**Written request**
Look through the material below for "with". Copy every line that contains it.
⁂
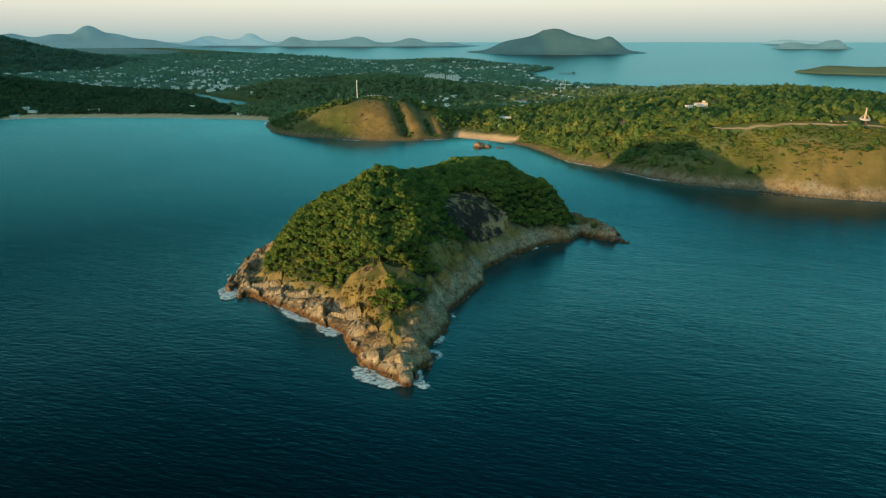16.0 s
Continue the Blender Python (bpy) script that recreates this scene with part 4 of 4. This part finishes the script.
VILLAS = [(681, 1027, 13, 9, 1, "R", "cream villa with an orange tiled roof among trees"), (388, 829, 12, 8, 1, "R", "sunlit cream house with a red roof among trees"),
          (396, 838, 8, 7, 1, "R", "sunlit cream cottage among trees on the headland"), (491, 937, 15, 8, 1, "R", "cream house with a red roof on the headland"),
          (418, 718, 9, 7, 1, "P", "pale-roofed pavilion beside the viewpoint road"), (456, 735, 11, 7, 1, "P", "low pale hut beside the viewpoint road"),
          (428, 678, 9, 6, 1, "R", "red-roofed hut beside the viewpoint road"), (316, 1123, 24, 10, 1, "P", "long pale building behind the small beach"),
          (289, 1073, 9, 7, 1, "P", "small white house behind the small beach"), (469, 1403, 18, 10, 1, "P", "white building among trees below the headland"),
          (503, 1514, 18, 11, 1, "R", "house with red roof among trees below the headland"), (794, 1051, 16, 9, 1, "P", "pale-roofed house on the wooded ridge"),
          (999, 1378, 16, 10, 1, "R", "red-roofed house on the wooded ridge"), (118, 1200, 9, 6, 1, "R", "small open hut on the bare hilltop"),
          (-650, 1675, 22, 10, 1, "P", "pale building among trees behind the long beach"), (-626, 1645, 22, 9, 1, "P", "long low pale roof behind the long beach"),
          (-653, 1612, 20, 8, 1, "P", "low pale beach house under the trees"), (-168, 1503, 22, 9, 1, "P", "white beach house beside the stream mouth"),
          (-705, 1608, 18, 8, 1, "P", "pale hotel annexe near the end of the beach"), (-735, 1600, 16, 9, 1, "P", "small pale house on the rocky shore")]
for x, y, sx, sy, st, kind, label in VILLAS:
    ob = house(sx, sy, st, ROOF_RED if kind == "R" else ROOF_PALE, WALL_WARM if kind == "R" else WALL, label)
    ob.matrix_basis = pose(x, y, ground_z(x, y) + (2.5 if y > 730 and x > 200 else 0.5), 0, 0, random.uniform(-30, 30)) @ Matrix.Diagonal((0.85, 0.85, 0.75, 1))
    tagged(ob, group="houses of the headland")


# ---- the viewpoint on the cape ----
def lighthouse(x, y):
    base = new("lighthouse")
    base.matrix_basis = pose(x, y, ground_z(x, y) + 0.5) @ Matrix.Diagonal((0.6, 0.6, 0.72, 1))
    part("terrace", tube(bmesh.new(), [(0, 0, -6, 9.5), (0, 0, 0.8, 9.2)], 16), CONCRETE, base, "round concrete terrace")
    for k in range(4):
        a = radians(45 + 90 * k)
        bm = bmesh.new()
        pts = [(7.2 * math.cos(a), 7.2 * math.sin(a), 0.8, 0.9), (4.6 * math.cos(a), 4.6 * math.sin(a), 4.2, 0.8), (1.6 * math.cos(a), 1.6 * math.sin(a), 6.0, 0.9)]
        part("buttress", tube(bm, pts, 8), WALL_WARM, base)
    part("tower", tube(bmesh.new(), [(0, 0, 0.8, 2.3), (0, 0, 6, 2.0), (0, 0, 15, 1.15)], 8), WALL_WARM, base, "tapering cream tower")
    part("lantern", tube(bmesh.new(), [(0, 0, 15, 0.9), (0, 0, 16.6, 0.9), (0, 0, 17.6, 0.2)], 8), WALL_WARM, base)
    return tagged(base, "tapering cream lighthouse on a terrace at the cape", "lighthouse")


lighthouse(549, 586)


ROAD_STONE = plain("weathered road concrete", (0.16, 0.14, 0.11), 0.9, 0, 0.3, 0.15)


def viewpoint_wall():
    """The low retaining wall and paved walk along the top of the slope."""
    bm = bmesh.new()
    for (ax, ay), (bx, by) in zip(ROAD[1:], ROAD[2:]):
        for k in range(9):
            u, v = k / 9, (k + 1) / 9
            px, py, qx, qy = ax + (bx - ax) * u, ay + (by - ay) * u, ax + (bx - ax) * v, ay + (by - ay) * v
            z = ground_z((px + qx) / 2, (py + qy) / 2)
            box(bm, (px + qx) / 2, (py + qy) / 2, z - 3, math.hypot(qx - px, qy - py) + 0.6, 2.2, 3.9 if ax > 440 else 3.3, math.degrees(math.atan2(qy - py, qx - px)))
    me = bpy.data.meshes.new("retaining_wall")
    bm.to_mesh(me)
    bm.free()
    me.materials.append(ROAD_STONE)
    tagged(new("retaining_wall", me), "pale concrete walk along the top of the cape's slope", "wall")


viewpoint_wall()


# ---- cars by the turbine ----
def car(x, y, turn, paint, label="white car parked on the bare hilltop", group="cars on the hilltop"):
    base = new("car")
    base.matrix_basis = pose(x, y, ground_z(x, y) + 0.15, 0, 0, turn)
    bm = box(bmesh.new(), 0, 0, 0.35, 4.3, 1.75, 0.75)
    bmesh.ops.bevel(bm, geom=bm.edges[:], offset=0.15, segments=2, affect="EDGES")
    part("body", bm, paint, base)
    bm = box(bmesh.new(), -0.2, 0, 1.05, 2.4, 1.55, 0.6)
    bmesh.ops.bevel(bm, geom=bm.edges[:], offset=0.2, segments=2, affect="EDGES")
    part("cabin", bm, GLASS, base)
    for a in (-1.35, 1.35):
        for b in (-0.85, 0.85):
            bm = bmesh.new()
            bmesh.ops.create_cone(bm, cap_ends=True, segments=12, radius1=0.33, radius2=0.33, depth=0.22, matrix=Matrix.Translation((a, b, 0.33)) @ Matrix.Rotation(radians(90), 4, "X"))
            part("wheel", bm, BLACK, base)
    return tagged(base, label, "car", group)


for k in range(7):
    car(70 + 5.6 * k, 1203 - 0.9 * k, 80 + 4 * (k % 3), WHITE_METAL)


CAR_BLUE = plain("blue car paint", (0.06, 0.16, 0.36), 0.3, 0, 0.05, 1.0)
CAR_RED = plain("red car paint", (0.40, 0.05, 0.04), 0.3, 0, 0.05, 1.0)
for k in range(12):
    colour, word = ((WHITE_METAL, "white"), (CAR_BLUE, "blue"), (WHITE_METAL, "white"), (CAR_RED, "red"))[k % 4]
    car(480 + 5.4 * k, 618 - 3.9 * k, 54, colour, word + " car parked by the viewpoint wall", "cars at the viewpoint")

LAMP_GLASS = plain("lit lamp glass", (0.9, 0.9, 0.85), 0.4, 0, 0.02, 1.0)
LAMP_GLASS.node_tree.nodes["Principled BSDF"].inputs["Emission Color"].default_value = (1, 0.96, 0.88, 1)
LAMP_GLASS.node_tree.nodes["Principled BSDF"].inputs["Emission Strength"].default_value = 2.5


def street_lamp(x, y, tall):
    base = new("street_lamp")
    base.matrix_basis = pose(x, y, ground_z(x, y))
    part("pole", tube(bmesh.new(), [(0, 0, -1, 0.16), (0, 0, tall, 0.10)], 8), WHITE_METAL, base)
    part("lamp_head", tube(bmesh.new(), [(0, 0, tall, 0.5), (0, 0, tall + 0.5, 0.85), (0, 0, tall + 1.1, 0.4)], 8), LAMP_GLASS, base, "lit white lamp head")
    return tagged(base, "lit street lamp behind the long beach", "street lamp", "lamps behind the beach")


for x, y in ((-500, 1605), (-492, 1603), (-478, 1600)):
    street_lamp(x, y, 12.5)

# ---- boats, pier, masts ----
def speedboat(x, y, turn, s=1.0):
    base = new("speedboat")
    base.matrix_basis = pose(x, y, 0.1, 0, 0, turn) @ Matrix.Diagonal((s, s, s, 1))
    bm = bmesh.new()
    rows = []
    for u in (-5, -2, 1, 3.5, 5.2):
        w = 1.6 * math.sqrt(max(0.02, 1 - max(0, (u + 1) / 6.3) ** 2))
        rows.append([bm.verts.new((u, -w, 1.2 + 0.05 * max(u, 0))), bm.verts.new((u, -w * 0.7, 0.1)), bm.verts.new((u, 0, -0.4)), bm.verts.new((u, w * 0.7, 0.1)), bm.verts.new((u, w, 1.2 + 0.05 * max(u, 0)))])
    for a, b in zip(rows, rows[1:]):
        for k in range(4):
            bm.faces.new((a[k], a[k + 1], b[k + 1], b[k]))
        bm.faces.new((a[4], a[0], b[0], b[4]))
    bm.faces.new(rows[0])
    bm.faces.new(rows[-1][::-1])
    bmesh.ops.recalc_face_normals(bm, faces=bm.faces)
    part("hull", bm, WHITE_METAL, base)
    bm = box(bmesh.new(), -0.5, 0, 1.2, 3.4, 2.0, 1.3)
    bmesh.ops.bevel(bm, geom=bm.edges[:], offset=0.25, segments=2, affect="EDGES")
    part("cabin", bm, WHITE_METAL, base)
    part("windscreen", box(bmesh.new(), 1.22, 0, 1.6, 0.1, 1.7, 0.7), GLASS, base)
    part("engine", box(bmesh.new(), -5.3, 0, 0.0, 0.7, 0.8, 1.5), BLACK, base, "black outboard engine")
    return tagged(base, "small white speedboat lying on the calm sea", "boat")


speedboat(47, 774, 8)


def pier():
    x0, y0, x1, y1 = 1272, 3036, 1352, 3018
    base = new("pier")
    X0, Y0, Z0, s = (float(v) for v in far(x0, y0, 0))
    X1, Y1, _, _ = (float(v) for v in far(x1, y1, 0))
    turn = math.degrees(math.atan2(Y1 - Y0, X1 - X0))
    base.matrix_basis = pose(X0, Y0, Z0, 0, 0, turn) @ Matrix.Diagonal((s, s, s, 1))
    part("deck", box(bmesh.new(), 41, 0, 3.0, 82, 6, 0.9), TIMBER, base)
    for k in range(9):
        part("pile", box(bmesh.new(), 3 + 9.5 * k, 0, -3, 1.5, 4, 6.0), TIMBER, base)
    part("shelter", box(bmesh.new(), 70, 0, 3.9, 16, 7, 5), TIMBER, base)
    return tagged(base, "dark timber pier with a shelter in the far bay", "pier")


pier()


def radio_mast(x, y, tall):
    X, Y, Z, s = far_place(x, y)
    base = new("radio_mast")
    base.matrix_basis = pose(X, Y, Z) @ Matrix.Diagonal((s, s, s, 1))
    for k in range(3):
        a = 2.09 * k
        part("leg", tube(bmesh.new(), [(1.6 * math.cos(a), 1.6 * math.sin(a), -1, 0.35), (0.3 * math.cos(a), 0.3 * math.sin(a), tall, 0.2)], 6), WHITE_METAL, base)
    for k in range(5):
        part("platform", tube(bmesh.new(), [(0, 0, tall * (k + 1) / 5.5, 1.4 - 0.2 * k), (0, 0, tall * (k + 1) / 5.5 + 0.4, 1.4 - 0.2 * k)], 6), WHITE_METAL, base)
    return tagged(base, "thin pale lattice radio mast above the trees", "mast")


radio_mast(738, 1787, 38)
radio_mast(726, 1790, 32)


# ---- rocks in the sea ----
ROCK_SHAPES = [mesh_of("sea_rock", *stone_shape(np.random.default_rng(40 + k), 3), GRANITE) for k in range(6)]


def sea_rock(label, x, y, sx, sy, sz, turn, k):
    ob = new("sea_rock", ROCK_SHAPES[k % 6])
    ob.matrix_basis = pose(x, y, sz * 0.25, 0, 0, turn) @ Matrix.Diagonal((sx, sy, sz, 1))
    return tagged(ob, label, "rock", "rocks in the sea")


sea_rock("tan granite rock off the small beach, ringed by reef", 220, 967, 11, 8, 6.5, -20, 0)
sea_rock("tan granite rock leaning on the larger one", 231, 962, 7, 6, 4.2, 35, 2)
sea_rock("low brown rock off the small beach", 212, 961, 6, 4, 2.6, 70, 4)
for k in range(8):
    sea_rock("low dark reef rock beside the tan granite rock", 228 + random.uniform(-18, 26), 958 + random.uniform(-8, 8), random.uniform(2, 4.5), random.uniform(2, 3.5), random.uniform(1.0, 1.8), 40 * k, k)
for x, y, s, k in ((-34.5, 278.5, 4.8, 1), (-29, 282, 2.8, 2), (-38, 284, 2.2, 3), (-127, 428, 3.4, 4), (-125, 448, 3.0, 5), (-120, 415, 2.6, 1)):
    sea_rock("brown wave-washed rock at the islet's point", x, y, s, s * 0.8, s, 50 * k, k)
for x, y, s, k in ((181, 466, 3.2, 0), (186, 462, 2.6, 2), (189, 458, 1.8, 4), (176, 470, 3.4, 3), (192, 480, 2.6, 1), (197, 498, 2.4, 5)):
    sea_rock("brown rock awash at the end of the islet", x, y, s * 1.3, s, s * 0.8, 35 + 20 * k, k)
sea_rock("pale egg-shaped boulder on the tan shore", -92.5, 399.5, 3.2, 2.6, 4.6, 30, 5)
sea_rock("dark cracked boulder beside the pale egg-shaped one", -87.0, 396.5, 2.4, 2.0, 3.4, 80, 3)
for x, y, sx, sy, sz, turn, k in ((-125, 434, 6.0, 2.6, 3.4, 35, 0), (-121, 441, 5.2, 2.2, 4.2, 30, 2), (-127, 446, 4.8, 2.2, 3.8, 40, 4), (-118, 425, 4.6, 2.4, 3.0, 30, 1), (-122, 456, 5.0, 2.4, 4.6, 45, 3)):
    sea_rock("long brown slab of rock in the surf at the islet's end", x, y, sx, sy, sz, turn, k)
for x, y, sx, sy, sz, turn, k in ((181, 470, 8.0, 3.0, 3.4, -40, 2), (186, 464, 6.0, 2.2, 2.2, -42, 0), (190, 484, 5.5, 3.0, 3.0, -30, 4), (187, 497, 5.0, 3.0, 3.4, 20, 1)):
    sea_rock("low brown ledge of rock running out into the sea", x, y, sx, sy, sz, turn, k)
for k in range(6):
    sea_rock("dark low reef rock beside the cape's shore", 424 + 4.5 * k, 582 - 3.0 * k + random.uniform(-2, 2), random.uniform(2, 4), 2.2, 1.2, 30 * k, k)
⁂
**Solution to this task**
Continue the Blender Python (bpy) script that recreates this scene with part 4 of 4. This part finishes the script.
VILLAS = [(681, 1027, 13, 9, 1, "R", "cream villa with an orange tiled roof among trees"), (388, 829, 12, 8, 1, "R", "sunlit cream house with a red roof among trees"),
          (396, 838, 8, 7, 1, "R", "sunlit cream cottage among trees on the headland"), (491, 937, 15, 8, 1, "R", "cream house with a red roof on the headland"),
          (503, 1514, 18, 11, 1, "R", "house with red roof among trees below the headland"), (794, 1051, 16, 9, 1, "P", "pale-roofed house on the wooded ridge"),
    return tagged(base, "dark timber pier with a shelter in the far bay", "pier")